Depending on the good or service purchased, that real dollar amount that goes to income tax will vary, all keyed to how much income the various people involved in the good or service are pulling down as compared to cost of goods, money they can hide in investment in their business, etc. Per hundred dollars, $7.50 is a half-decent, conservative guesstimate (because to apply $50 worth of paint, you’re going to pay a lot more than $50 in labor!)

Anyway, that $7.50 is another 7.5% of our imaginary worker’s income (because we’re estimating $50 was non-taxable, otherwise it’d be 15%), which means the amount of actual money that goes to the feds from our imaginary worker is not 25%, it is 32.5%;

But as the late night commercials like to crow, But Wait! There’s More!

The painter has $50 minus $7.50 (their income tax) left, right? So that’s $42.50 in-pocket. But remember, for everything the painter purchases, the same thing happens to them: So of every hundred dollars the painter pays for a good or service, another 7.5% or so is also skimmed off into income tax. And you do remember where the painter got that money, right? From our worker. Another 7.5% per hundred dollars out the window. Raising our imaginary worker’s total tax burden — because that’s where the money came from — to a sweet, sweet 40%.

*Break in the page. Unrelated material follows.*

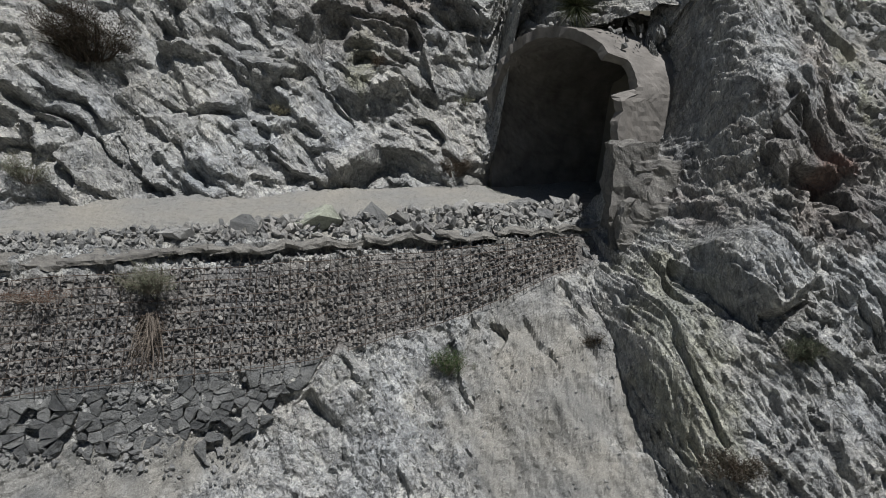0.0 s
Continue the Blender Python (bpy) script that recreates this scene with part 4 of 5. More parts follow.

And… wait for it… remember the “non-taxable” $50 our worker paid for the paint? That means that the painter didn’t have to pay taxes. The worker, on the other hand, can’t write off the materials used for their… mailbox… (unless buying them directly), and so who pays the income taxes for the people who manufactured the paint? Why, our imaginary worker does. Again. Call it another 7.5%. And of course those people pay taxes, and so on. And at every level, the income tax skim goes to the feds.

Remember; this hand-waving analysis only looked at one service. Every service and every good that we purchase has income tax built into it. Every one. Some will be more than 7.5%, some will be less. I don’t actually know what the average is. I’m just hand-waving, and I want you to remember that. But on the other hand, I think I’ve been very conservative. If you really want to know specifics, hit Google and start checking facts.

The point is, whatever it is, the people buying the good or service are paying all of the downstream taxes. You. Me. Because the money comes from us. It doesn’t just magically appear; customers produce that money. That’s us. No matter where you are in the income stream, the income you got was skimmed for taxes before you got it; it was skimmed when you got it; and it’ll be skimmed again every time it finds a taxable good or service to be spent on. By anyone who handles that money. Every time.

So the next time you pay your income tax, just be aware, that’s only the visible part. The next time you buy something — anything — remember that a significant percentage of what you paid is going to go to income tax as well.

By the way, this is just one of the reasons why consumption taxes, that is, taxes on the things you buy, rather than what you earn, are a better idea. Consumption taxes (a) make the entire tax burden visible at one time, and (b) prevent the little sneaks in Washington from doing underhanded, sneaky things like… well, income tax — to us.

Personally, I’m in favor of consumption taxes on everything except one home and its maintainance, one vehicle and required service per employed worker and per active student in a household, all costs of education, basic necessities, meaning food, fuel that gets you to and from work and school, toilet paper and similar household staples, and basic utilities.

This would entirely replace income tax. My guess is that such a consumption tax would run in the 50% to 70% range. Perhaps higher. Sounds horrible, right? But you’re already paying it. They’re just trying to hide it from you. The reason I think it’d be so high is that’s what you’re paying now.

Now think about this: If you knew you could save 50%…70% of your income for school, home repairs, etc… by not buying that luxury item… would you buy it? I sure wouldn’t. I’m thinking that the luxury items I would buy would be things I really, really, really wanted. Really. No, really!

In this way, the people with the most money and the most goodies and gadgets and real estate end up paying most of the taxes, as they go about their business enjoying themselves, just as they should. We want them to. We’d appreciate it. I sure would, anyway.

Of course, congress will never allow this. I just offer it as a little tidbit for you to mull over. Income taxes. They aren’t what you think they are.